Dataset excerpt —
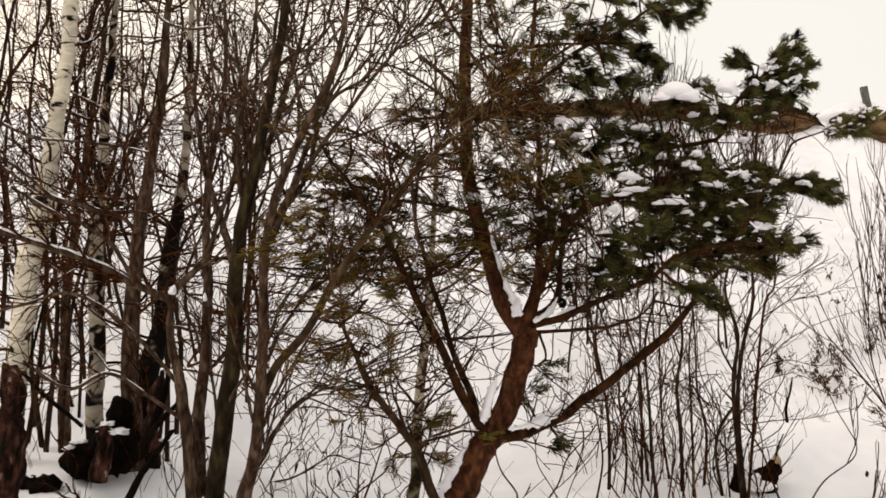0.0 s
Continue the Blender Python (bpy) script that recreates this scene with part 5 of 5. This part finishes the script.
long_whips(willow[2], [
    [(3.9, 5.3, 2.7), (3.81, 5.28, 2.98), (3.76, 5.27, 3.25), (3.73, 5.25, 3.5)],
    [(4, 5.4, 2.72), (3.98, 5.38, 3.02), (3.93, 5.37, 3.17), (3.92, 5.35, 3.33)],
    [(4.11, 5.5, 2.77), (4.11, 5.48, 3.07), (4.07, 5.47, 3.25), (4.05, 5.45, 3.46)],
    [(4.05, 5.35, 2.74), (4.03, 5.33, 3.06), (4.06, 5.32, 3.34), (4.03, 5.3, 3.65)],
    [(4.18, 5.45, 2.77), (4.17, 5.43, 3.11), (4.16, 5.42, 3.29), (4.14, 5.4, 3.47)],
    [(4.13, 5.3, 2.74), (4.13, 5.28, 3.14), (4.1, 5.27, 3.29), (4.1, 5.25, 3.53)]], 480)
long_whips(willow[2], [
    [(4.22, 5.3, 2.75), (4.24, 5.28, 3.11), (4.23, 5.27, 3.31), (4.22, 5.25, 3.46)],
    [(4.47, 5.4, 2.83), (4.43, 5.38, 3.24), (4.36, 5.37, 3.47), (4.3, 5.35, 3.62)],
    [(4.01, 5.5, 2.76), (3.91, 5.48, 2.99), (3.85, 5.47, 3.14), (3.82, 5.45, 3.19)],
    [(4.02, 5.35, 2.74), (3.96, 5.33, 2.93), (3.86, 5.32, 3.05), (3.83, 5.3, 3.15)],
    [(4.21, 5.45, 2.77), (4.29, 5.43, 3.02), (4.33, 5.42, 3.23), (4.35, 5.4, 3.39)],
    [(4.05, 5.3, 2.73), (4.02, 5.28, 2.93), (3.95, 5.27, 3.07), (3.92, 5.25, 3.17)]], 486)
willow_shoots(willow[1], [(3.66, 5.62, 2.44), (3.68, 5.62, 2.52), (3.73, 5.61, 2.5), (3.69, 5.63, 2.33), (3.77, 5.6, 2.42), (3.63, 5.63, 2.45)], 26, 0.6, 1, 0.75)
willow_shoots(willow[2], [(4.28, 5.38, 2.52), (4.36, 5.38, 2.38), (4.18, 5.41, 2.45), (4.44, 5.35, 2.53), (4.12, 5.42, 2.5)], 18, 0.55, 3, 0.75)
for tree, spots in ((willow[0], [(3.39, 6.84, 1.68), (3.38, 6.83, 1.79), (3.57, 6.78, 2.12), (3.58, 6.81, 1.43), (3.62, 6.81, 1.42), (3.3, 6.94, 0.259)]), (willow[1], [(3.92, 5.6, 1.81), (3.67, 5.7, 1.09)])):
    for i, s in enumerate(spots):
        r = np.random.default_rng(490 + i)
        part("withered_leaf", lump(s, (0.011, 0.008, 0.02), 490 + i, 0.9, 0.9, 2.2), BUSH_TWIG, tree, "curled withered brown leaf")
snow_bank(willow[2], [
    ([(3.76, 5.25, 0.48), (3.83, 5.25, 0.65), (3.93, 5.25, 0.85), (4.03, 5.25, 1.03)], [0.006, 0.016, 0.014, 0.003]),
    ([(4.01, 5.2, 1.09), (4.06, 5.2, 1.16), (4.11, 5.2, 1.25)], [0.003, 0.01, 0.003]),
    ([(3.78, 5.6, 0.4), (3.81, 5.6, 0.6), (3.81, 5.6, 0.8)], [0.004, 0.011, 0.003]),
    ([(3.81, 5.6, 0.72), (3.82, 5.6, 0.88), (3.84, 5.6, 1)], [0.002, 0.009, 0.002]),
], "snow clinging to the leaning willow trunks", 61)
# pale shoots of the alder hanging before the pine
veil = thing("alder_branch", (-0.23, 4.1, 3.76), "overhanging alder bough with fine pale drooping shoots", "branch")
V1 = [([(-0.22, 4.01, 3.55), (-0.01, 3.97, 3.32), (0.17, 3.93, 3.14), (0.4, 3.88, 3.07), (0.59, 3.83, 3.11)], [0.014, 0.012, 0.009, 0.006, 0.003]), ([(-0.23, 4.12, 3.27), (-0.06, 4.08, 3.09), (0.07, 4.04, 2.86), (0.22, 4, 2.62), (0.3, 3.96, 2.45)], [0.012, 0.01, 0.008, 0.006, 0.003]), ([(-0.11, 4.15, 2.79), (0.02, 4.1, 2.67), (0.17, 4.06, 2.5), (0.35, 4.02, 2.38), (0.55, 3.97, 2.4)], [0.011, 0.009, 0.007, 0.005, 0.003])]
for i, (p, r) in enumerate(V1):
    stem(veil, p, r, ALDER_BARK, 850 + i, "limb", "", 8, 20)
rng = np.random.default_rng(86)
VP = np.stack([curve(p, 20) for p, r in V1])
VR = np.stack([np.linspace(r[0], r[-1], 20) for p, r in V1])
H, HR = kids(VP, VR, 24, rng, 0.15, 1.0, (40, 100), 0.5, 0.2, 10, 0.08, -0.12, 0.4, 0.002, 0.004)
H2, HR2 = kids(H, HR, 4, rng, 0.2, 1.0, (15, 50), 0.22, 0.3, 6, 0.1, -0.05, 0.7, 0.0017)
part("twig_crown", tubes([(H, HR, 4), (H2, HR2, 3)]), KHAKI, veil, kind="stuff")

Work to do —
In your copy of the listing above, reproduce each line exactly and omit all pictures.

Result —
0.0 s
Continue the Blender Python (bpy) script that recreates this scene with part 5 of 5. This part finishes the script.
long_whips(willow[2], [
    [(3.9, 5.3, 2.7), (3.81, 5.28, 2.98), (3.76, 5.27, 3.25), (3.73, 5.25, 3.5)],
    [(4, 5.4, 2.72), (3.98, 5.38, 3.02), (3.93, 5.37, 3.17), (3.92, 5.35, 3.33)],
    [(4.11, 5.5, 2.77), (4.11, 5.48, 3.07), (4.07, 5.47, 3.25), (4.05, 5.45, 3.46)],
    [(4.05, 5.35, 2.74), (4.03, 5.33, 3.06), (4.06, 5.32, 3.34), (4.03, 5.3, 3.65)],
    [(4.18, 5.45, 2.77), (4.17, 5.43, 3.11), (4.16, 5.42, 3.29), (4.14, 5.4, 3.47)],
    [(4.13, 5.3, 2.74), (4.13, 5.28, 3.14), (4.1, 5.27, 3.29), (4.1, 5.25, 3.53)]], 480)
long_whips(willow[2], [
    [(4.22, 5.3, 2.75), (4.24, 5.28, 3.11), (4.23, 5.27, 3.31), (4.22, 5.25, 3.46)],
    [(4.47, 5.4, 2.83), (4.43, 5.38, 3.24), (4.36, 5.37, 3.47), (4.3, 5.35, 3.62)],
    [(4.01, 5.5, 2.76), (3.91, 5.48, 2.99), (3.85, 5.47, 3.14), (3.82, 5.45, 3.19)],
    [(4.02, 5.35, 2.74), (3.96, 5.33, 2.93), (3.86, 5.32, 3.05), (3.83, 5.3, 3.15)],
    [(4.21, 5.45, 2.77), (4.29, 5.43, 3.02), (4.33, 5.42, 3.23), (4.35, 5.4, 3.39)],
    [(4.05, 5.3, 2.73), (4.02, 5.28, 2.93), (3.95, 5.27, 3.07), (3.92, 5.25, 3.17)]], 486)
willow_shoots(willow[1], [(3.66, 5.62, 2.44), (3.68, 5.62, 2.52), (3.73, 5.61, 2.5), (3.69, 5.63, 2.33), (3.77, 5.6, 2.42), (3.63, 5.63, 2.45)], 26, 0.6, 1, 0.75)
willow_shoots(willow[2], [(4.28, 5.38, 2.52), (4.36, 5.38, 2.38), (4.18, 5.41, 2.45), (4.44, 5.35, 2.53), (4.12, 5.42, 2.5)], 18, 0.55, 3, 0.75)
for tree, spots in ((willow[0], [(3.39, 6.84, 1.68), (3.38, 6.83, 1.79), (3.57, 6.78, 2.12), (3.58, 6.81, 1.43), (3.62, 6.81, 1.42), (3.3, 6.94, 0.259)]), (willow[1], [(3.92, 5.6, 1.81), (3.67, 5.7, 1.09)])):
    for i, s in enumerate(spots):
        r = np.random.default_rng(490 + i)
        part("withered_leaf", lump(s, (0.011, 0.008, 0.02), 490 + i, 0.9, 0.9, 2.2), BUSH_TWIG, tree, "curled withered brown leaf")
snow_bank(willow[2], [
    ([(3.76, 5.25, 0.48), (3.83, 5.25, 0.65), (3.93, 5.25, 0.85), (4.03, 5.25, 1.03)], [0.006, 0.016, 0.014, 0.003]),
    ([(4.01, 5.2, 1.09), (4.06, 5.2, 1.16), (4.11, 5.2, 1.25)], [0.003, 0.01, 0.003]),
    ([(3.78, 5.6, 0.4), (3.81, 5.6, 0.6), (3.81, 5.6, 0.8)], [0.004, 0.011, 0.003]),
    ([(3.81, 5.6, 0.72), (3.82, 5.6, 0.88), (3.84, 5.6, 1)], [0.002, 0.009, 0.002]),
], "snow clinging to the leaning willow trunks", 61)
# pale shoots of the alder hanging before the pine
veil = thing("alder_branch", (-0.23, 4.1, 3.76), "overhanging alder bough with fine pale drooping shoots", "branch")
V1 = [([(-0.22, 4.01, 3.55), (-0.01, 3.97, 3.32), (0.17, 3.93, 3.14), (0.4, 3.88, 3.07), (0.59, 3.83, 3.11)], [0.014, 0.012, 0.009, 0.006, 0.003]), ([(-0.23, 4.12, 3.27), (-0.06, 4.08, 3.09), (0.07, 4.04, 2.86), (0.22, 4, 2.62), (0.3, 3.96, 2.45)], [0.012, 0.01, 0.008, 0.006, 0.003]), ([(-0.11, 4.15, 2.79), (0.02, 4.1, 2.67), (0.17, 4.06, 2.5), (0.35, 4.02, 2.38), (0.55, 3.97, 2.4)], [0.011, 0.009, 0.007, 0.005, 0.003])]
for i, (p, r) in enumerate(V1):
    stem(veil, p, r, ALDER_BARK, 850 + i, "limb", "", 8, 20)
rng = np.random.default_rng(86)
VP = np.stack([curve(p, 20) for p, r in V1])
VR = np.stack([np.linspace(r[0], r[-1], 20) for p, r in V1])
H, HR = kids(VP, VR, 24, rng, 0.15, 1.0, (40, 100), 0.5, 0.2, 10, 0.08, -0.12, 0.4, 0.002, 0.004)
H2, HR2 = kids(H, HR, 4, rng, 0.2, 1.0, (15, 50), 0.22, 0.3, 6, 0.1, -0.05, 0.7, 0.0017)
part("twig_crown", tubes([(H, HR, 4), (H2, HR2, 3)]), KHAKI, veil, kind="stuff")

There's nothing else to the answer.